We need to move beyond the current norm to recognize and deal with asymmetry. Practical and cost-effective access to second opinions are now essential. That starts with total access to the patient’s record, the plan, and the consent form itself via the patient-directed API in Meaningful Use Stage 3 (2015 edition). Before a patient is asked to sign a 33-page document, they need to have been told they have a right to a second opinion and they need the sign-in password to the patient portal that they can use to authorize access by anyone they choose including not just other doctors, but family caregivers, and artificial intelligence services like IBM Watson and Google Deep Mind as they come to market.

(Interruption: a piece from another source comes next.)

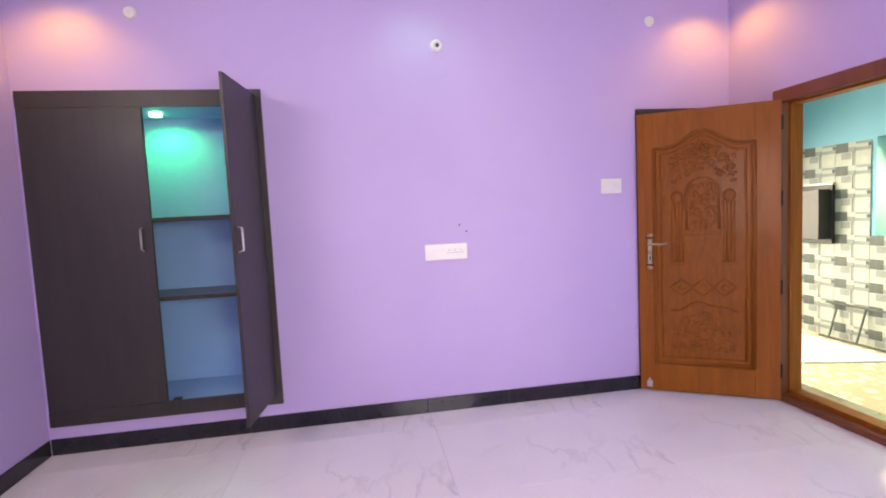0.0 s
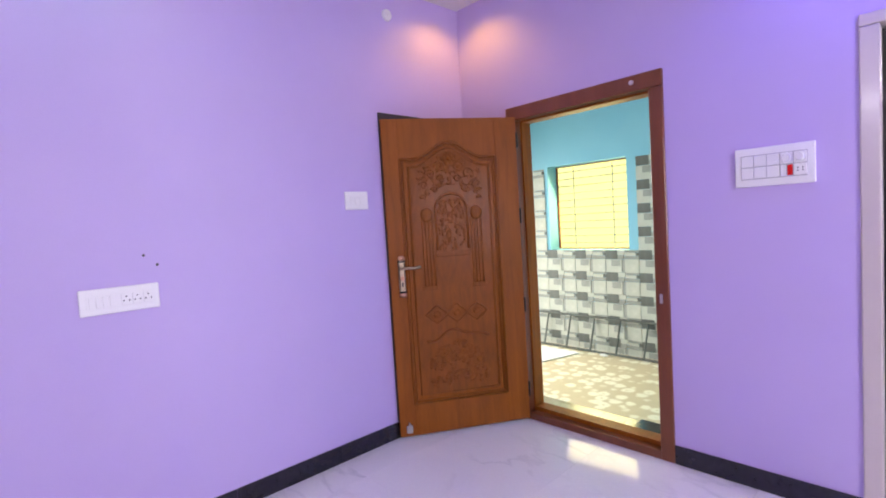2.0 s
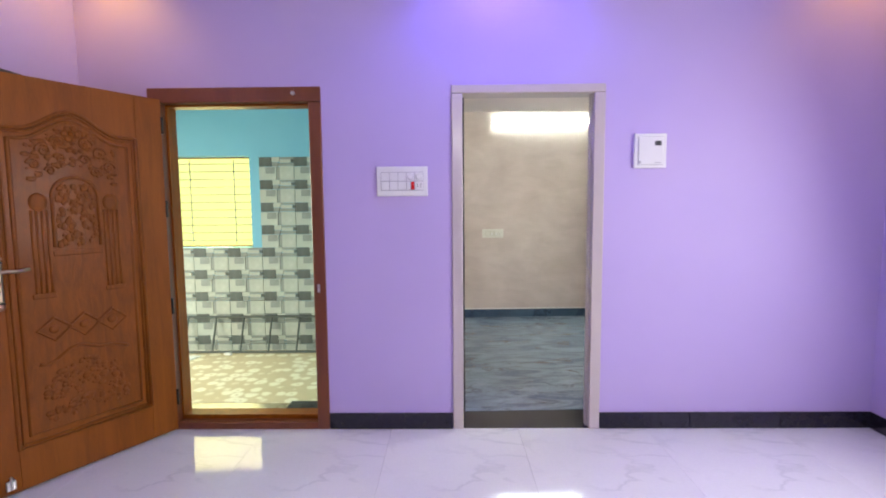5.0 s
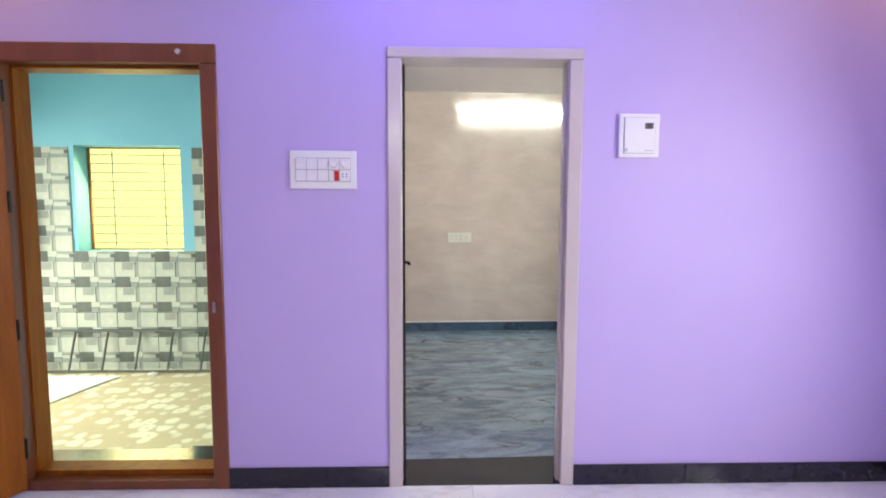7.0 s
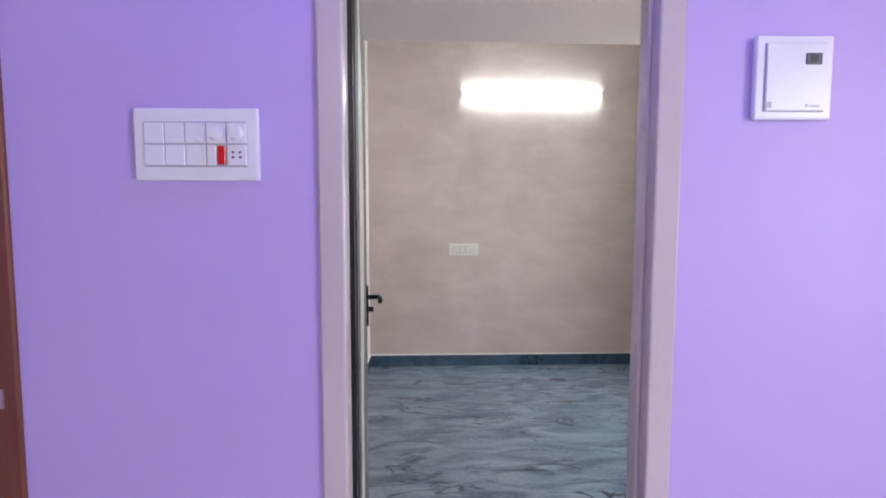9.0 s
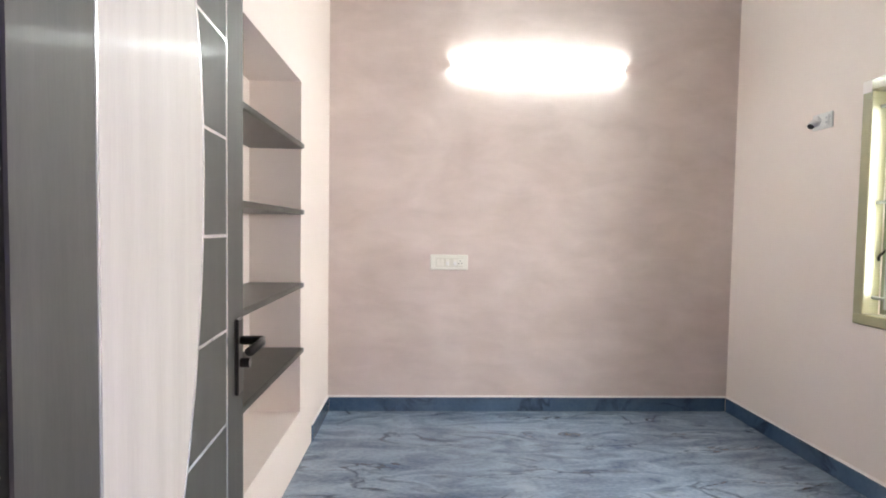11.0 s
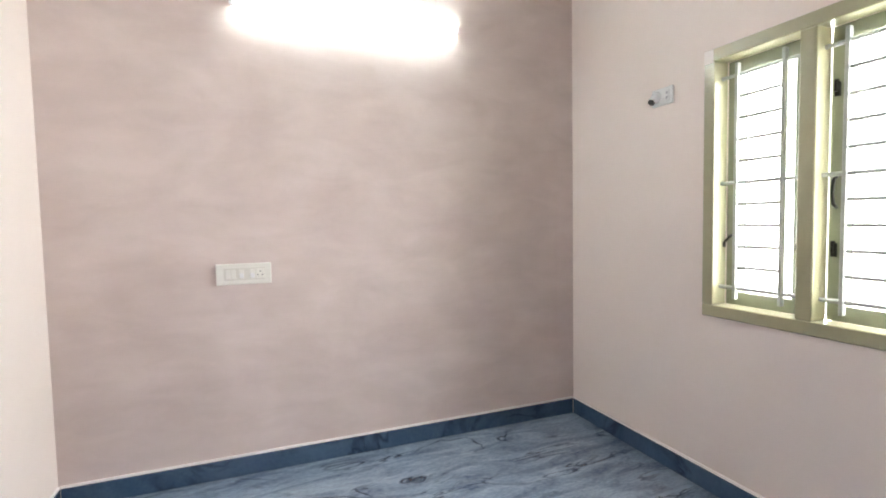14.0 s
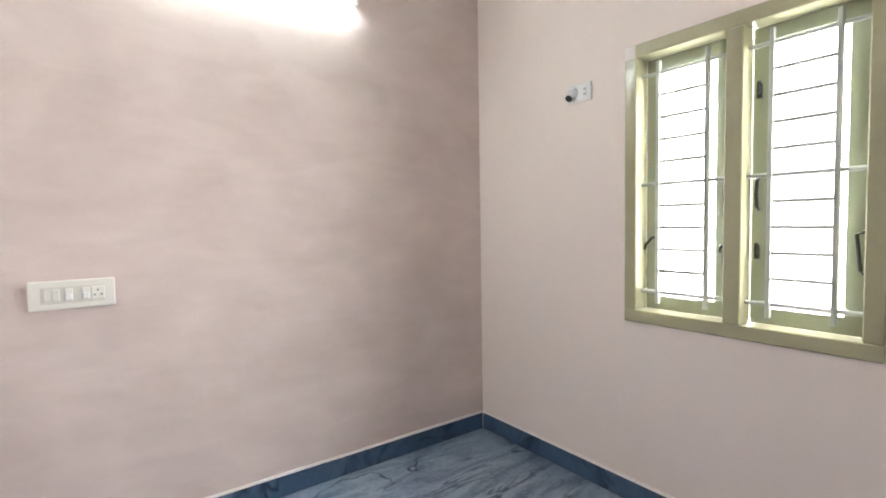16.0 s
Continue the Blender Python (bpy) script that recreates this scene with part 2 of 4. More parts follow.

The decline & fall of informed consent was engineered by the for-profit medical-industrial complex to serve industry, not patients. Medicine and research is all for-profit in the US and leads to mistrust of technology and bad treatment outcomes. See: surveillance capitalism http://www.economist.com/news/leaders/21721656-data-economy-demands-new-approach-antitrustrules-worlds-most-valuable-resource Obviously great interactional consent IT exists but it’s rarely used; why bother to treat patients like human beings if you don’t have to?
Any ideas on improvement? Maybe they–informed consent efforts–should be orally delivered and audio-recorded? Or even toss in a video of the whole process…in order to better guage the patient’s understanding?